What you are asked to do: No pictures belong in the copy; return exactly the lines from the one with "Write a Blender" through the one with "pose from metres", both ends included, and nothing else.

Data for this task:
------------------------------------------------------------------------

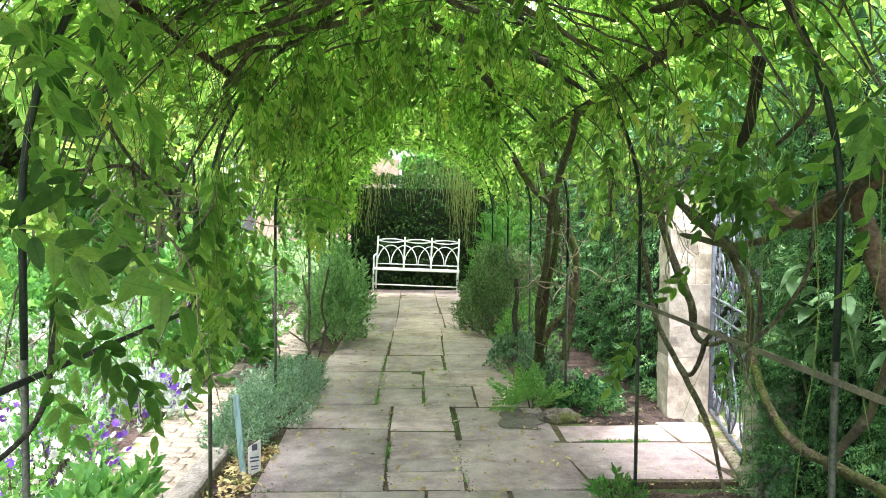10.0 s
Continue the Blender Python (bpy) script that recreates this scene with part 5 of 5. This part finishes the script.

------------------------------------------------------------------------

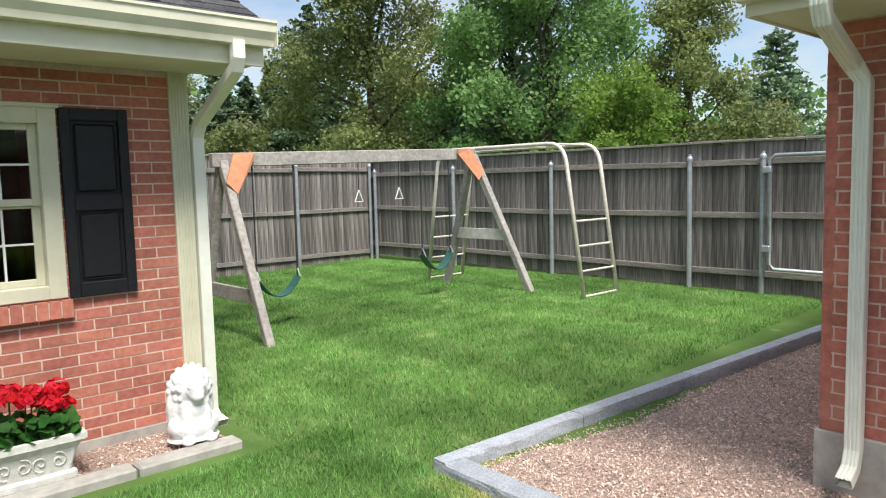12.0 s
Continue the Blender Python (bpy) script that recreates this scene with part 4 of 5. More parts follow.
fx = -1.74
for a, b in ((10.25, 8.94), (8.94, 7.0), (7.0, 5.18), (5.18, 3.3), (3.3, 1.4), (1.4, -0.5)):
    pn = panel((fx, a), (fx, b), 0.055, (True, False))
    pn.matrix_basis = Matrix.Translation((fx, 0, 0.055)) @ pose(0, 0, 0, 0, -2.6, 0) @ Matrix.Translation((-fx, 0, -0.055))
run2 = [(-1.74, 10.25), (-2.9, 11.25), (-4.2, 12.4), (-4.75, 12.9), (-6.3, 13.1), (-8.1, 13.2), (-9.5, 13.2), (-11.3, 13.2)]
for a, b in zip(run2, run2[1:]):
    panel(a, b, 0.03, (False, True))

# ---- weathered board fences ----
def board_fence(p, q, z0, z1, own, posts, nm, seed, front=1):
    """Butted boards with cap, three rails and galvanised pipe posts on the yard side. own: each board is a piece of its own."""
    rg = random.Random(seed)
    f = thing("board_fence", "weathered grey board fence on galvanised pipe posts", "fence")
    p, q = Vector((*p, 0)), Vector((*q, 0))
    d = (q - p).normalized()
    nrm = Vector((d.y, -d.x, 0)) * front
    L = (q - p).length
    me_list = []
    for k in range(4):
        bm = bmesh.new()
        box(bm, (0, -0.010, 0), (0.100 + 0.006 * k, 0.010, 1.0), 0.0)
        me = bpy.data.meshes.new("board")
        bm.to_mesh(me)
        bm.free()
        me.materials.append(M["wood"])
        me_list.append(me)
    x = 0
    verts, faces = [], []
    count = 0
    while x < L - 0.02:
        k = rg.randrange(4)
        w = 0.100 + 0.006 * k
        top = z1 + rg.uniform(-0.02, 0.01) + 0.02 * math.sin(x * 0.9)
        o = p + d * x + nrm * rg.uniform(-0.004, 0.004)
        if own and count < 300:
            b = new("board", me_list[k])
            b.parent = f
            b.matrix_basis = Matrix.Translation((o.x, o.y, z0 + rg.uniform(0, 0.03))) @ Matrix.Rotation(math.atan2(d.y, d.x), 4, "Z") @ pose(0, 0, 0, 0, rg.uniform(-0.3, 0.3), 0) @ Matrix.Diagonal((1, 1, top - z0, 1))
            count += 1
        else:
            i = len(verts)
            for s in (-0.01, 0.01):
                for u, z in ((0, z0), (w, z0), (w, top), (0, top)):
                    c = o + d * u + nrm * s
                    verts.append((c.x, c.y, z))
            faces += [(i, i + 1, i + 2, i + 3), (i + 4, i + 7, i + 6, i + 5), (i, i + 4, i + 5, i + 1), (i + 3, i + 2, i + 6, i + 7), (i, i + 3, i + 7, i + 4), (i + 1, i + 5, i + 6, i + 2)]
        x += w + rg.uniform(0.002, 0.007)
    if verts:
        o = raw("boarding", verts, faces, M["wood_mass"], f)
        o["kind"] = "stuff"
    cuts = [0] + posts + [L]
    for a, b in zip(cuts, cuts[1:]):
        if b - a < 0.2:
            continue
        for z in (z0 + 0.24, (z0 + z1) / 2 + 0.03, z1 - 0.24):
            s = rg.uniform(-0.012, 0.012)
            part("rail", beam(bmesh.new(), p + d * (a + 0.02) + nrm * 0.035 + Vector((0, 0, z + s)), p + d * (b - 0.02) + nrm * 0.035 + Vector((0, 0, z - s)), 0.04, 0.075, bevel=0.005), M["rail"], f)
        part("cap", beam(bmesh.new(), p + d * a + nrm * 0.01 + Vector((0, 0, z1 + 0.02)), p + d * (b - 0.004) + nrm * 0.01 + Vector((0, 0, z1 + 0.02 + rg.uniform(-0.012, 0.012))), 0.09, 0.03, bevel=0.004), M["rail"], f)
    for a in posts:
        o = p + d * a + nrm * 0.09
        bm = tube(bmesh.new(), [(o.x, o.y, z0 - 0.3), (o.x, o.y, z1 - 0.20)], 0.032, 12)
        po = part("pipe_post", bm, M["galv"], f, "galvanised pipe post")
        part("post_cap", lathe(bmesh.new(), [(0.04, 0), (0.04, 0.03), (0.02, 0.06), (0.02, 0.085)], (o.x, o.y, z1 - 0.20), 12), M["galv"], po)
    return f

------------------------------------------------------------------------

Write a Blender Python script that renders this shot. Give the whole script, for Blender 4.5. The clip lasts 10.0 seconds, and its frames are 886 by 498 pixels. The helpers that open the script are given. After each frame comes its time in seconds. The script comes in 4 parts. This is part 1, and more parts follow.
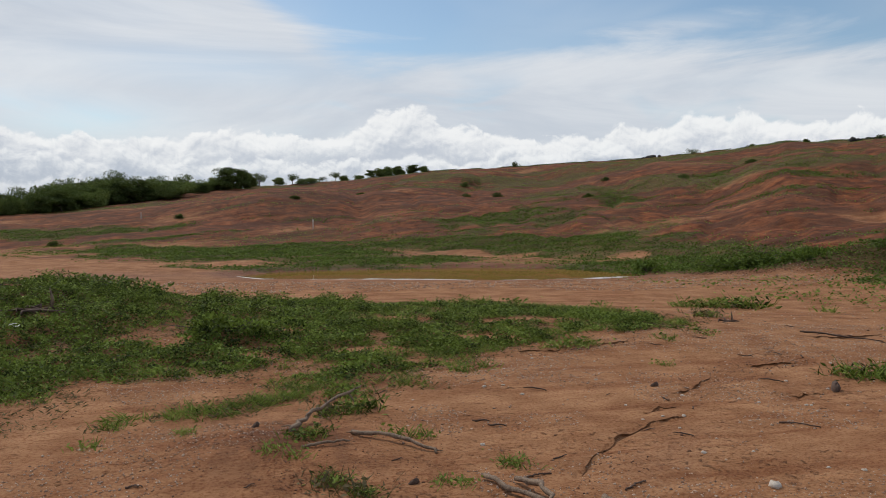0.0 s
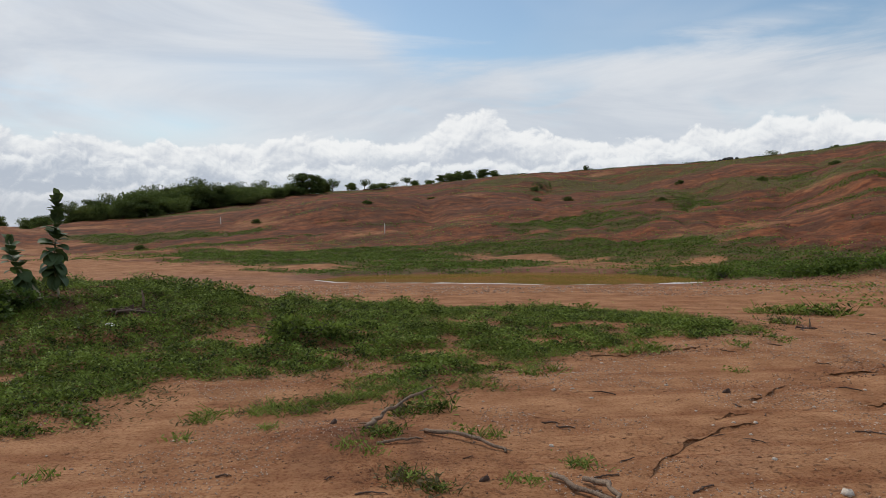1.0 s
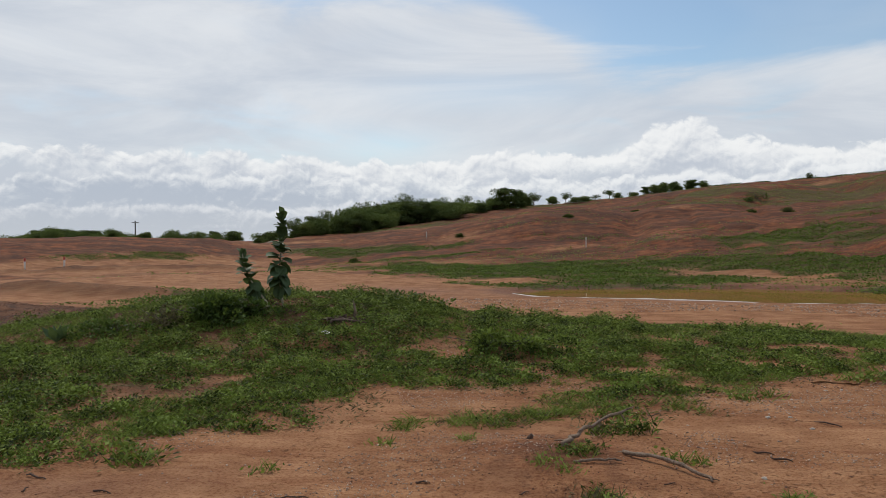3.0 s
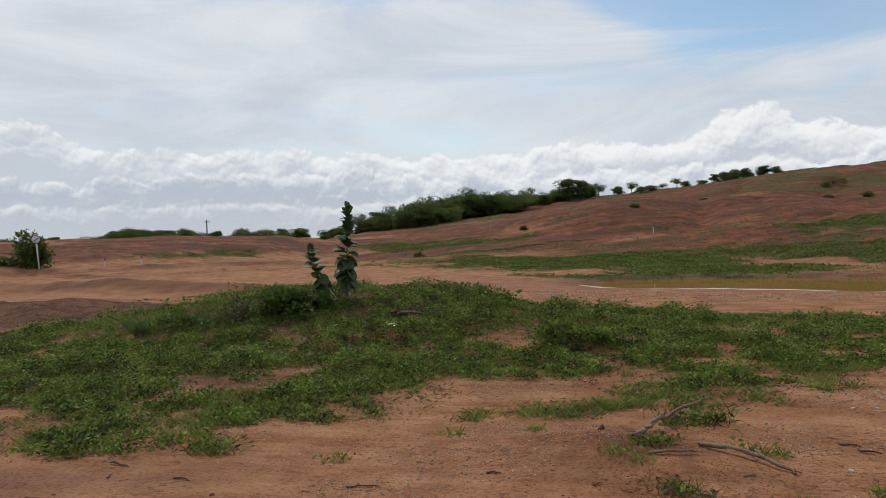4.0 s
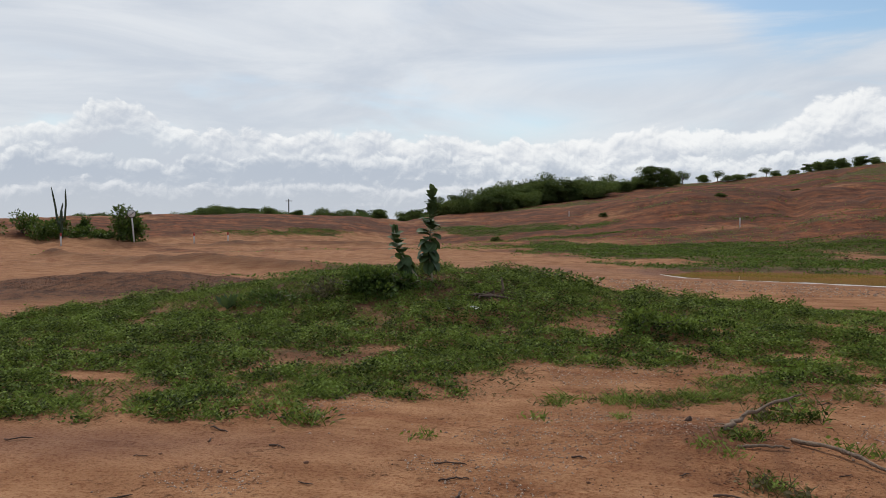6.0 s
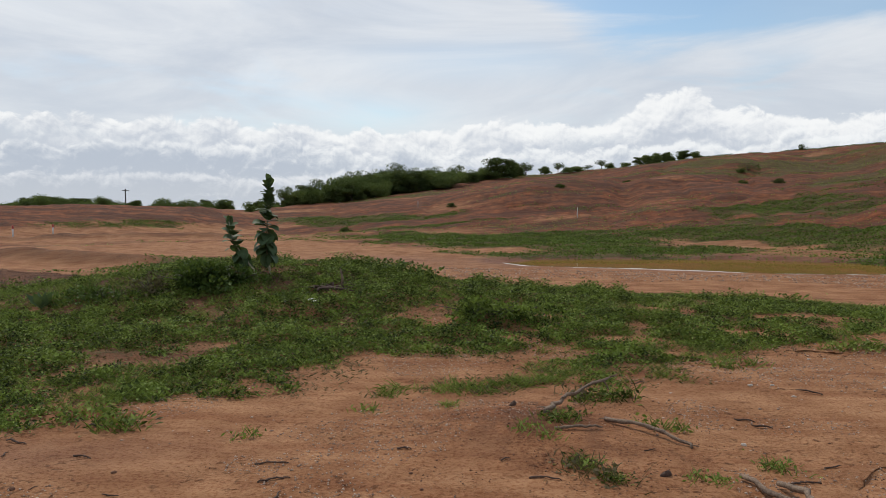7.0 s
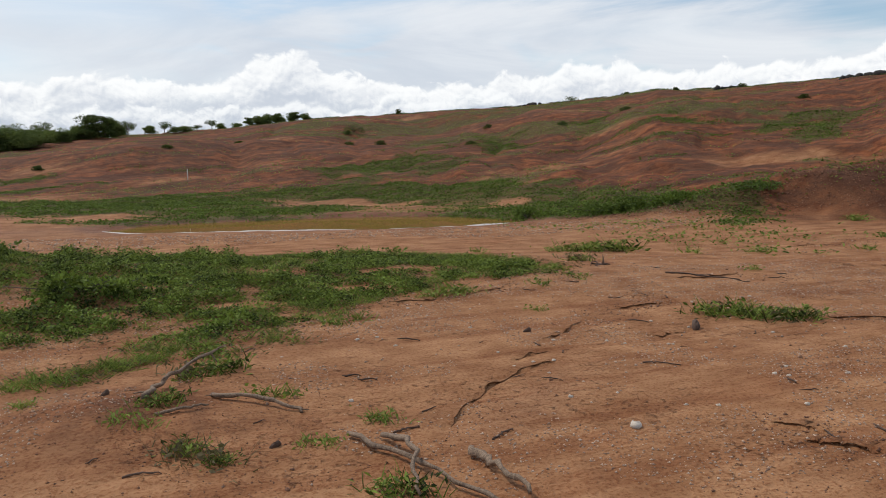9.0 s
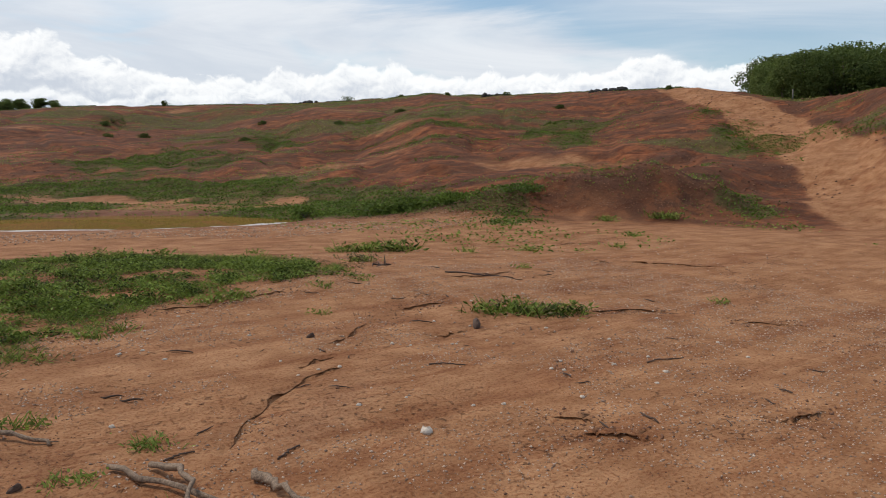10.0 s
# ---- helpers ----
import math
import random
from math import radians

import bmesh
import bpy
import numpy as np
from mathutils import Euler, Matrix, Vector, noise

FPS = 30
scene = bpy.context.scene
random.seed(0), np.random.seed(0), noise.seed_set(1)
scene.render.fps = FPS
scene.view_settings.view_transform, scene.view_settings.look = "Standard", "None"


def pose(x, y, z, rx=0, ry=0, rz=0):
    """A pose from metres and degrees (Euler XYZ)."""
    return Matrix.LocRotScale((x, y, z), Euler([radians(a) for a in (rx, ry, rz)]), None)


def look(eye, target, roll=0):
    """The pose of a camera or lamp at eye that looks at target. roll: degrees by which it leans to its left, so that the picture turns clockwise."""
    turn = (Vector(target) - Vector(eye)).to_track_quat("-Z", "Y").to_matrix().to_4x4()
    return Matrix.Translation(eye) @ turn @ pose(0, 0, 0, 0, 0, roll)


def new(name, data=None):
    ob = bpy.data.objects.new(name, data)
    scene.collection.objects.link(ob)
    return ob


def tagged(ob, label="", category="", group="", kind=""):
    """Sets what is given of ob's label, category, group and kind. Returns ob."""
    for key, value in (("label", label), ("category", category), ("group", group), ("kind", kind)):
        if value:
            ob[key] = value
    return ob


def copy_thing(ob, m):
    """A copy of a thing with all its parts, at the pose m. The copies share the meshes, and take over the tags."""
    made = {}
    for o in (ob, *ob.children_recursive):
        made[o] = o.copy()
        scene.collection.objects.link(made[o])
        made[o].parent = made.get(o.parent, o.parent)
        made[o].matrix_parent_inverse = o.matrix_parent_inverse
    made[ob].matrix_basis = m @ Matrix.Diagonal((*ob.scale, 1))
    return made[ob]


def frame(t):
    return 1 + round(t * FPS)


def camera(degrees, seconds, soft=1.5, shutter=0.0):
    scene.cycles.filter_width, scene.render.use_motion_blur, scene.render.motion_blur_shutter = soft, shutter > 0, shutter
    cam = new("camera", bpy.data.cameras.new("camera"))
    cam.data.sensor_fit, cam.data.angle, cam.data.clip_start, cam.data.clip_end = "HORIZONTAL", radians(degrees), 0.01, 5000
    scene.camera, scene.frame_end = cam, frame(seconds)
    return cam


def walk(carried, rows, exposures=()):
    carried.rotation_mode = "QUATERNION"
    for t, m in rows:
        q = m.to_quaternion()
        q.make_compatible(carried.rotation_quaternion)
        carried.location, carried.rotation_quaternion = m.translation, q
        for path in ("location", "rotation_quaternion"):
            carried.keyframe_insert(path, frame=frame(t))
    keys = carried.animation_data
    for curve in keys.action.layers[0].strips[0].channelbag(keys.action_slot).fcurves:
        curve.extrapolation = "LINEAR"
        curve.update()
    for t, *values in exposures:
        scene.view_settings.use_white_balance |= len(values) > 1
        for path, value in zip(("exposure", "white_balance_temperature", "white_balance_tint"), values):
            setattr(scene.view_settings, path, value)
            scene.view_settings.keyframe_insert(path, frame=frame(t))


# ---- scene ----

------------------------------------------------------------------------

Written solution:
Write a Blender Python script that renders this shot. Give the whole script, for Blender 4.5. The clip lasts 10.0 seconds, and its frames are 886 by 498 pixels. The helpers that open the script are given. After each frame comes its time in seconds. The script comes in 4 parts. This is part 1, and more parts follow.
0.0 s
1.0 s
3.0 s
4.0 s
6.0 s
7.0 s
9.0 s
10.0 s
# ---- helpers ----
import math
import random
from math import radians

import bmesh
import bpy
import numpy as np
from mathutils import Euler, Matrix, Vector, noise

FPS = 30
scene = bpy.context.scene
random.seed(0), np.random.seed(0), noise.seed_set(1)
scene.render.fps = FPS
scene.view_settings.view_transform, scene.view_settings.look = "Standard", "None"


def pose(x, y, z, rx=0, ry=0, rz=0):
    """A pose from metres and degrees (Euler XYZ)."""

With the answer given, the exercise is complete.